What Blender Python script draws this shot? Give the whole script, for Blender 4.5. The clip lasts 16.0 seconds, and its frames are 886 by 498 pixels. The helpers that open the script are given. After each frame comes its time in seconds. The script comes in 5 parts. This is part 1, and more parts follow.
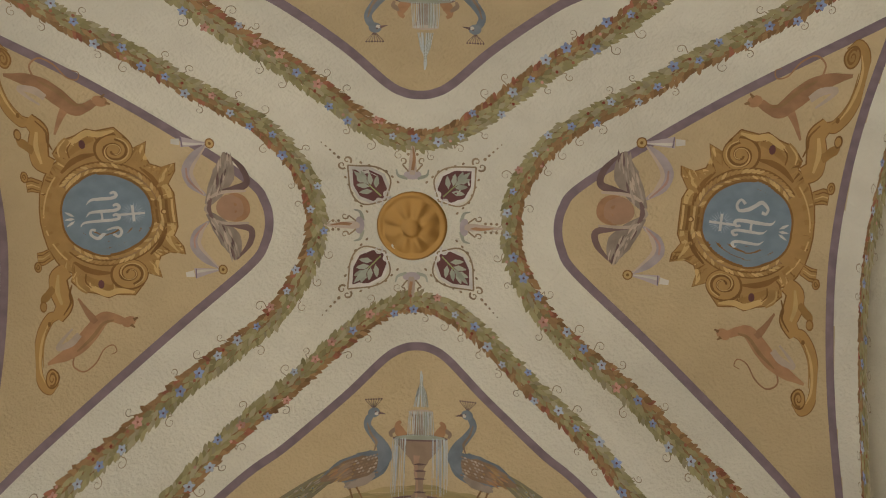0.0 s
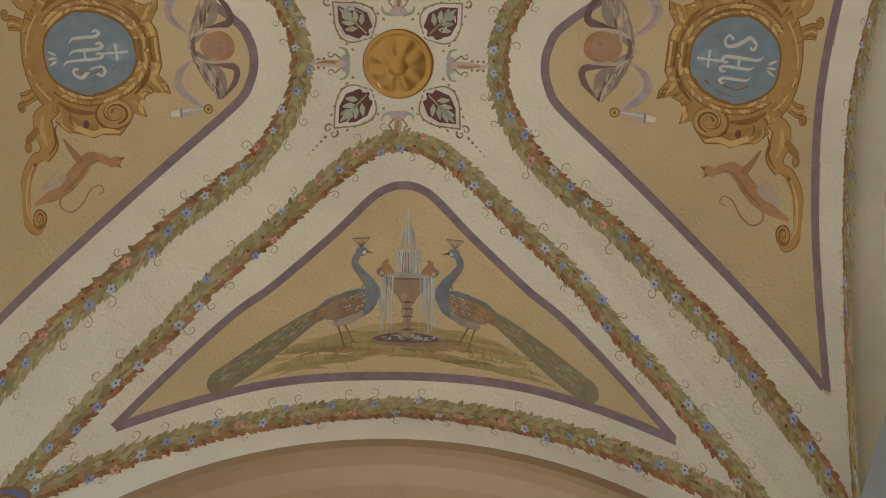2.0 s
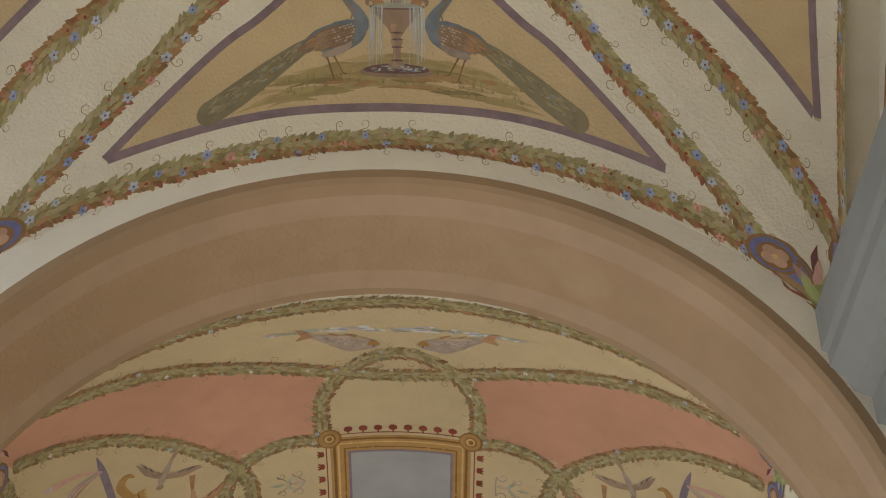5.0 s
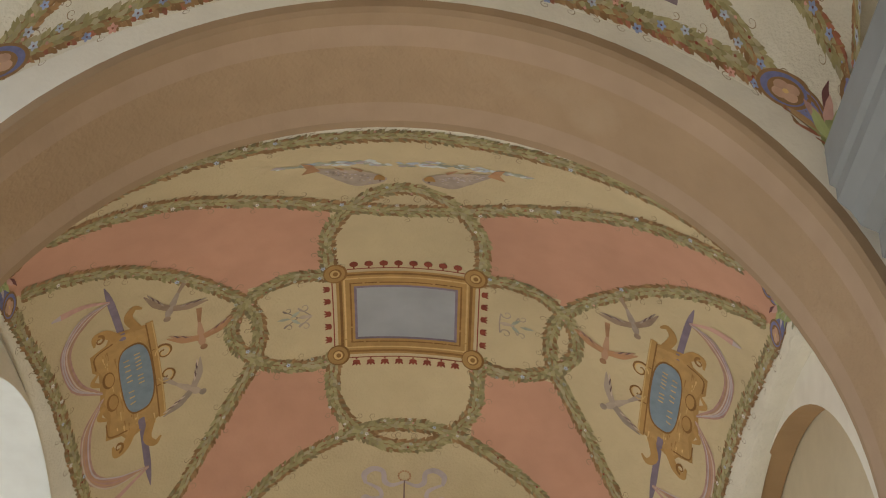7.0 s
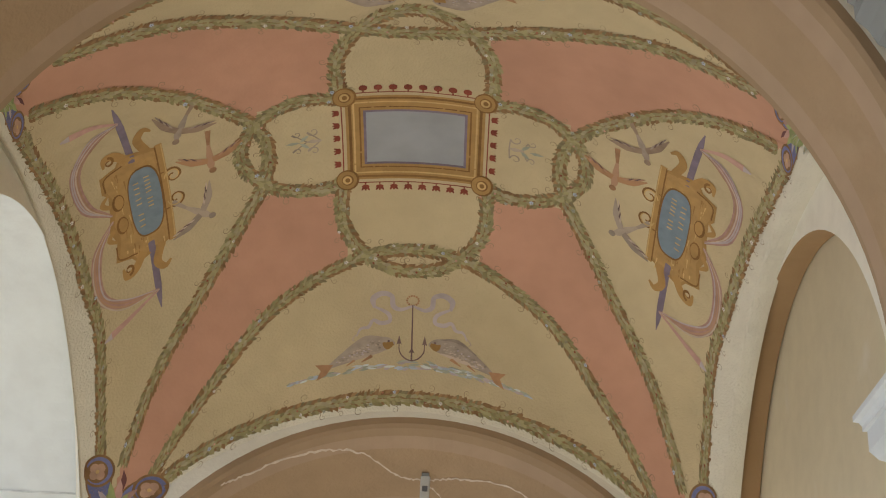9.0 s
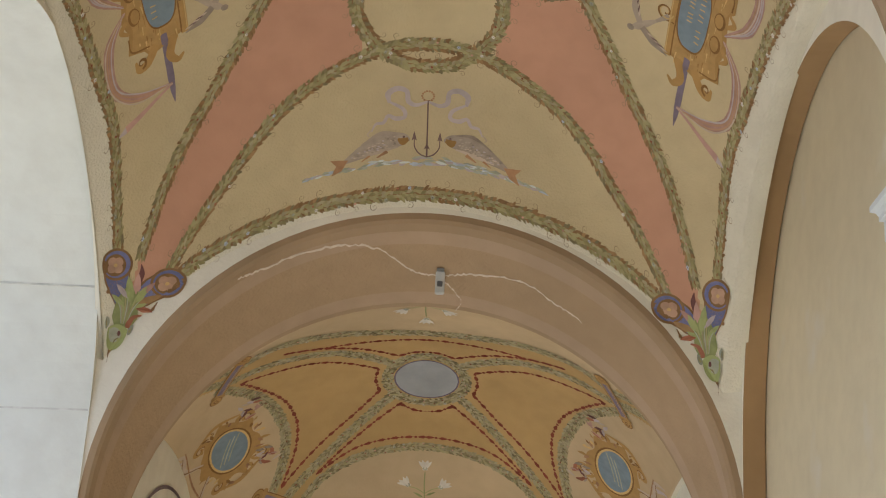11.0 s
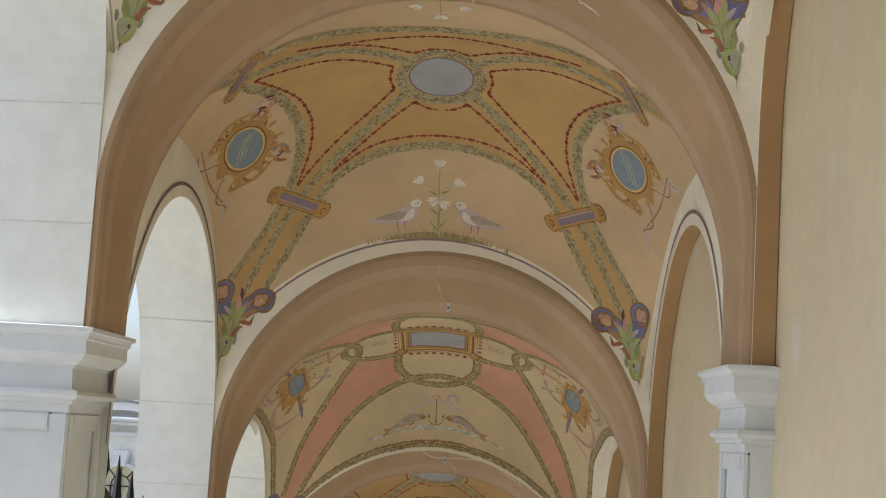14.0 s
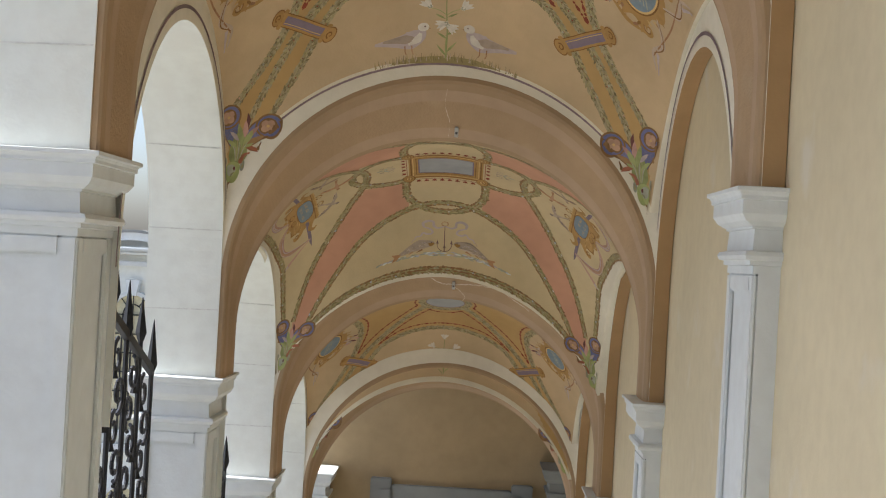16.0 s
○ ○ ○ ○ ○ ○ ○
What needs to be done -> Repeat the material above verbatim, with no pictures in the output.

Completed task ->
What Blender Python script draws this shot? Give the whole script, for Blender 4.5. The clip lasts 16.0 seconds, and its frames are 886 by 498 pixels. The helpers that open the script are given. After each frame comes its time in seconds. The script comes in 5 parts. This is part 1, and more parts follow.
0.0 s
2.0 s
5.0 s
7.0 s
9.0 s
11.0 s
14.0 s
16.0 s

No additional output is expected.